Where You Left Me by Jennifer Gardner Trulson is Trulson's nearly fairy-tale like love story - her courtship and marriage to Doug Gardner, and the beginning of their life together as their son Michael, and then daughter Julia are born. Gardner was a successful businessman, Howard Lutnick's second-in-charge at Cantor Fitzgerald, the company that lost 658 employees on 9/11 (the most of any company that day). I fell in love with Gardner myself and can only imagine Trulson's devastation as the life she and her husband worked to build was destroyed.
Although I feel that Trulson accurately writes of her grief and various events she endured as a way of getting through each day, I am still unable to believe that I can even imagine the pain and sorrow each moment brought. And yet, as Trulson explains, although she will never get over her loss, she shows how she has managed to go on and find things to be hopeful about and experience happiness again.
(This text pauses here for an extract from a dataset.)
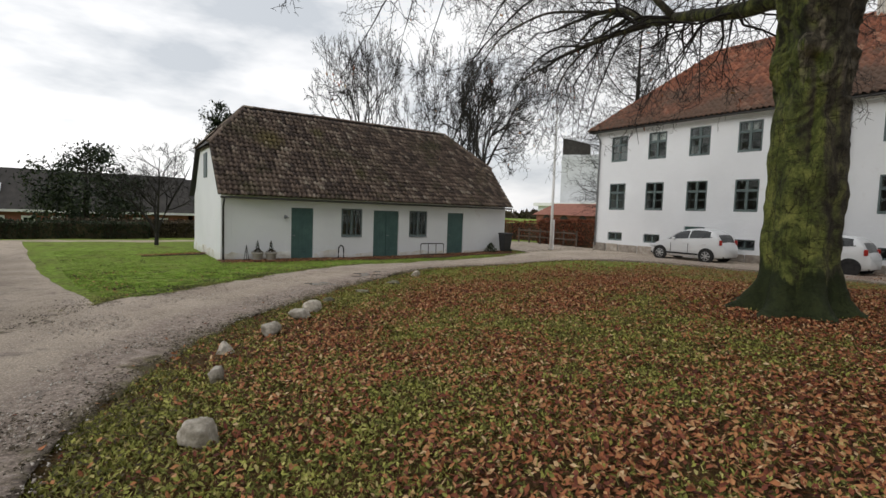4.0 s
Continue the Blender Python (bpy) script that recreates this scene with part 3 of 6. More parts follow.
# ---------- the white manor ----------
FY, X0, X1, BACK = 20.5, -25.35, 7.7, 31.0
EAVE_Z, RIDGE_Z, RIDGE_Y = 6.08, 10.85, 25.75
manor = thing("manor_house", "long white limewashed manor with red pantiled hipped roof", "house", (-8.8, 25.5, -0.75), world=True)
BAYS = [-23.9, -21.58, -19.28, -16.94, -14.59, -11.68, -6.25, -3.32, -0.96, 1.47, 3.91, 6.32]
UPPER = [-23.9, -21.56, -19.28, -16.95, -14.6, -11.69, -6.27, -3.36, -1.0, 1.41, 3.85, 6.28]
CELLAR = [-23.92, -21.6, -16.9, -14.58, -11.65, -6.27, -3.34, -1.0, 3.88, 6.25]
WW, G0, G1, U0, U1 = 1.05, 1.6, 3.05, 4.32, 5.69
DOOR = (-9.72, -8.34, -0.27, 3.02)
HATCH = [(-19.79, -18.76, -0.6, 0.79), (0.94, 2.0, -0.6, 0.79)]
holes = [(c - WW / 2, c + WW / 2, G0, G1) for c in BAYS] + [(c - WW / 2, c + WW / 2, U0, U1) for c in UPPER]
holes += [(c - 0.48, c + 0.48, -0.17, 0.29) for c in CELLAR] + [(-9.72, -8.2, 4.32, 5.78), DOOR] + HATCH
front = wall_shape(X0, X1, -1.3, EAVE_Z - 0.05, holes, 0.42)
front.v = [(x, FY + y, z) for x, y, z in front.v]
part("front_wall", front, M_WALL, manor)
part("end_wall", Shape().box(X0, X0 + 0.42, FY + 0.422, BACK, -1.3, EAVE_Z - 0.05), M_WALL, manor)
part("end_wall", Shape().box(X1 - 0.42, X1, FY + 0.422, BACK, -1.3, EAVE_Z - 0.05), M_WALL, manor)
part("back_wall", Shape().box(X0 + 0.42, X1 - 0.42, BACK - 0.42, BACK, -1.3, EAVE_Z - 0.05), M_WALL, manor)
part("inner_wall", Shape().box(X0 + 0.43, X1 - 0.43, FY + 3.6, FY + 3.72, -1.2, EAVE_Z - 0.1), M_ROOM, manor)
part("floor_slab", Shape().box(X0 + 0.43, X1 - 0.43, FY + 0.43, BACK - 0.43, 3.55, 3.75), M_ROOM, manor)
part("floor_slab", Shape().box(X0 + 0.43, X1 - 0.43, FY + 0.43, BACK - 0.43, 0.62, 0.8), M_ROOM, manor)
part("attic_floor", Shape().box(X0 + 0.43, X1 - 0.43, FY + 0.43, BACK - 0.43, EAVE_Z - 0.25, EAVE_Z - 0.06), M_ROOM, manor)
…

It is no secret that Trulson is remarried - her name on the book cover is evidence that life has moved on. Even as Trulson is grieving her loss, she manages to find and begin dating Derek Trulson, a West Coast transplant and confirmed bachelor. Trulson's patience and ability to remain steady, helping Jennifer cope with the many changes in her life, made him seem like a modern-day Prince Charming. Although Trulson would never have chosen to experience the loss of her husband, her second marriage seems every bit as magical as her first.
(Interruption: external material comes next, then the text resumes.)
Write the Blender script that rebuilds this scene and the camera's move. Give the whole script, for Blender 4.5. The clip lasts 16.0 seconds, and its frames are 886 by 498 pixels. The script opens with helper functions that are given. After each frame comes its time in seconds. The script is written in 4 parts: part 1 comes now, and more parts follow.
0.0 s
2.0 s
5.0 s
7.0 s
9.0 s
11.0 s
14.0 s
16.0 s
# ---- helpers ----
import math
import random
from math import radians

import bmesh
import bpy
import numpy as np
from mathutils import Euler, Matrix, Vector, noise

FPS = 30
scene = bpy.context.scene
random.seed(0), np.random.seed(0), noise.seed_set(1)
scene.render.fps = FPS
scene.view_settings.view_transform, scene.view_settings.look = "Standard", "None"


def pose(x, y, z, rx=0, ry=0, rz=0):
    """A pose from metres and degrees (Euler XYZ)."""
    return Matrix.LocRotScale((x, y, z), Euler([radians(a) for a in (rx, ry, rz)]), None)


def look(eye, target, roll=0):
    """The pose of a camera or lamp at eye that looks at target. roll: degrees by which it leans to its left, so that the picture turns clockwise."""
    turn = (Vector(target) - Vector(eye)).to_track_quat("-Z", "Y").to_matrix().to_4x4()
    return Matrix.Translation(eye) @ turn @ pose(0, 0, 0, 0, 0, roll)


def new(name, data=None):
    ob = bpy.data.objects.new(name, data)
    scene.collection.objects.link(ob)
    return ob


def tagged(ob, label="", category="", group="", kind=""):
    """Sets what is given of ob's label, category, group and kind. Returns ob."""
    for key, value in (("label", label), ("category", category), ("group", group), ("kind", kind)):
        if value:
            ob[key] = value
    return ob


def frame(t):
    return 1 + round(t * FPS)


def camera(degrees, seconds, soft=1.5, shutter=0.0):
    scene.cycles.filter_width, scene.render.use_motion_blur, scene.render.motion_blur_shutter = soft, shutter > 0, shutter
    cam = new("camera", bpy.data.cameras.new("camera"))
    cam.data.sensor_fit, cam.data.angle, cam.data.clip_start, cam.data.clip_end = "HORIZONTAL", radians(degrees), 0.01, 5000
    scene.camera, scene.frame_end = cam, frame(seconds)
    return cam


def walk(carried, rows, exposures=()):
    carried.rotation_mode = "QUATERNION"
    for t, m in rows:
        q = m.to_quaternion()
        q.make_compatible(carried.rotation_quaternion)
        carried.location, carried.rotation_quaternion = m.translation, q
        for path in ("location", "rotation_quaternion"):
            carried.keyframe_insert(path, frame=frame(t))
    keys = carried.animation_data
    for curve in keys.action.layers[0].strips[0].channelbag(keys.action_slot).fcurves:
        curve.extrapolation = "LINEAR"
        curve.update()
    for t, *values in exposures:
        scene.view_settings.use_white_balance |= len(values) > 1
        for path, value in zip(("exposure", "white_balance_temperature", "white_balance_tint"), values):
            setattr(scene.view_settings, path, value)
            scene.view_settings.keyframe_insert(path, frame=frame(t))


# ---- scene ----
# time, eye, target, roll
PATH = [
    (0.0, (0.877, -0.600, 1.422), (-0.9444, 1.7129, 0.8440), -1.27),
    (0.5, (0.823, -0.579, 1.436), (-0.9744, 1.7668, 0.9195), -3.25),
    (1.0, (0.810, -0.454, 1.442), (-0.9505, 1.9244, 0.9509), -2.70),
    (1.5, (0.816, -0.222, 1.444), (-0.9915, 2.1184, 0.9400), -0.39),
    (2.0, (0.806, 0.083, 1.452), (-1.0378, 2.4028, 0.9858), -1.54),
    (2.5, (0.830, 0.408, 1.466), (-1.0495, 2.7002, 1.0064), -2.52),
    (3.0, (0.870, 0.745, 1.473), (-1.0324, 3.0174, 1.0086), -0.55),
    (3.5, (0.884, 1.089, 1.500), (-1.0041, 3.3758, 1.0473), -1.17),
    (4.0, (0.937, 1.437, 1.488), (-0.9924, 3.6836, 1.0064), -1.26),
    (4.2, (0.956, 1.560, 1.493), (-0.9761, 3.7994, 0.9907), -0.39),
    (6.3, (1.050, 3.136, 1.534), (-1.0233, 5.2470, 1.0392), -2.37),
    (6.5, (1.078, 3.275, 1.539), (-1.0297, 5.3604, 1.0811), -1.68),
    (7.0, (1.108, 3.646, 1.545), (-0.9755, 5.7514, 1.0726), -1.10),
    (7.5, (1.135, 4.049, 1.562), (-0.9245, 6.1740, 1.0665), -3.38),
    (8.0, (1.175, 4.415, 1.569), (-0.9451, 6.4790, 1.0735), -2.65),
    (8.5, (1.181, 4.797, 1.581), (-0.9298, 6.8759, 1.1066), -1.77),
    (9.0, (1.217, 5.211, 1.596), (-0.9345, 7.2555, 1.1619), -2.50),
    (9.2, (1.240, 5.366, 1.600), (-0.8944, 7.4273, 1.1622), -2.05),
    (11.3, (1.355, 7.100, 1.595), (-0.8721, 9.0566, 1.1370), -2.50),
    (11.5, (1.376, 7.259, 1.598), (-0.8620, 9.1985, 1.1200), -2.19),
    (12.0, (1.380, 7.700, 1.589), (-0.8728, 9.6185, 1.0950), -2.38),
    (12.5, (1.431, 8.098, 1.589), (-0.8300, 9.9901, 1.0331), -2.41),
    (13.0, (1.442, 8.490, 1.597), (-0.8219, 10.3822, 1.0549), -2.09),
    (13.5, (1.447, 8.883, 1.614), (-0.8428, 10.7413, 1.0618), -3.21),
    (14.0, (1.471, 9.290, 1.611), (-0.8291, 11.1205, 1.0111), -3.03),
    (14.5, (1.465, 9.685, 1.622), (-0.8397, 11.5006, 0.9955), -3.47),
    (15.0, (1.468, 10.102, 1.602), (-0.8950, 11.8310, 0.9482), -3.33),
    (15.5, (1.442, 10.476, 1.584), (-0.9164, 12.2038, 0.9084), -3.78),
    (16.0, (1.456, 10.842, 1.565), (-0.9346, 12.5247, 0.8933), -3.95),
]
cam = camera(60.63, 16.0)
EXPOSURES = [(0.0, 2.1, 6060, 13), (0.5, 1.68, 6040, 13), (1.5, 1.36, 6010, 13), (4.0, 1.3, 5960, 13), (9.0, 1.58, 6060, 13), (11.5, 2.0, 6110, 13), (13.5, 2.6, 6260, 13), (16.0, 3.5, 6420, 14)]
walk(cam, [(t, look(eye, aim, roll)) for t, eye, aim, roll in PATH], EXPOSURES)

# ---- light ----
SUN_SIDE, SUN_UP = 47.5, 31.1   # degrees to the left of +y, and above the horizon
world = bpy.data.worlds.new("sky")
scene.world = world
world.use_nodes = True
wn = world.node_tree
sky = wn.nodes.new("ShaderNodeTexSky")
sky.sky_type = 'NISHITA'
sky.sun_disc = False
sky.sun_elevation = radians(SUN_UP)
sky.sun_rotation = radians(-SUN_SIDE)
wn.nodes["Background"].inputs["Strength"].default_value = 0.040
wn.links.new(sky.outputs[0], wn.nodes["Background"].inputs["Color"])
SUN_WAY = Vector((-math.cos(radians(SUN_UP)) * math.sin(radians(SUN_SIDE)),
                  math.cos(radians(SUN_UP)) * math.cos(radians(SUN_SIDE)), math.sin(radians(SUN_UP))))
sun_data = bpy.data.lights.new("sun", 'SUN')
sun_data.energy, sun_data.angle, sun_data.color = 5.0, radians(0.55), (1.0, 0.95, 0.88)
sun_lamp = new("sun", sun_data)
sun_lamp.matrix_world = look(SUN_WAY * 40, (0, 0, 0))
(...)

Trulson's life is a far cry from my rural midwestern existence. Money appears to be no object, and dinners out and expensive restaurants, private schools, and a summer home are things that are the norm in her world. And yet, despite all these differences, I enjoyed Trulson's voice and could understand and appreciate the feelings she experienced. From time to time I could feel myself nodding while reading, identifying with Trulson's latest example of how she was struggling.
Where You Left Me reminded me yet again of how many people were touched in our nation by the events of 9/11. Trulson's memoir brings a voice to the widows from Cantor Fitzgerald and shares what the the loss of Douglas B. Gardner meant to those who loved him the most.